Note the emphasis on the lights being turned on and off. Behind the south end of the cemetery is an almost 200-metre stretch of much lower ground before it rises again to where West Park Healthcare Centre has its presence. I don't know what the road layout was one hundred years ago, but today there is a curved West Park Receiving road off Emmett Ave. that presents a gated "employee entrance" a little along. Beyond the gate, one arrives at a 50-metre stretch of straight road that then abruptly turns right.

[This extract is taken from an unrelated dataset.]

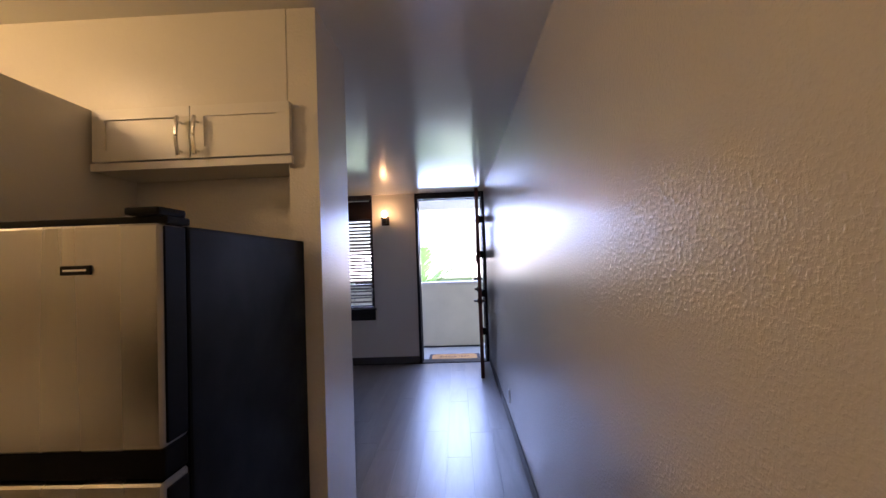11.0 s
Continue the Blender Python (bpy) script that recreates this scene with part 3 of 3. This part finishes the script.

That straight stretch is what allows the lights to "turn on" and the sharp right, to "turn off". In the following Google map, a yellow arrow extends the straight stretch of road over the low ground, through the cemetery, through Denison Park, stopping at the park's north end (at Lippincott St. W.):

Monday, January 13, 2020

Inundation

A lot of rain here on Saturday had the "Raymore" island on the east side of the Humber (just above the weir; photo taken on Friday) ...


... somewhat inundated with river water on Sunday:


By this morning, the torrent had subsided:

Tuesday, January 07, 2020

The Fu Yao fruit bag mystery

Yesterday morning, walking Bodie up the north side of Clouston Ave., I saw a bag by a tree, across the street at the southwest corner of Clouston Ave. and Centre Rd. Thinking that it was trash, I crossed the road, determined to pick it up so as to deposit it in the trash bin at Denison Park on my way back. It wasn't trash but, rather, a plastic bag full of fruit. Nestled against the tree were three Canadian quarters. I left the bag of fruit but decided to take the money home. This morning, I had another look:


The bag was from Fu Yao Supermarket which has two locations in Toronto, neither of them anywhere near the northwest part of the city where I reside. Inside the bag were nine apples, a few grapes, and some sort of flattish bread-like item:


I'm at a loss to imagine a scenario that could account for all this.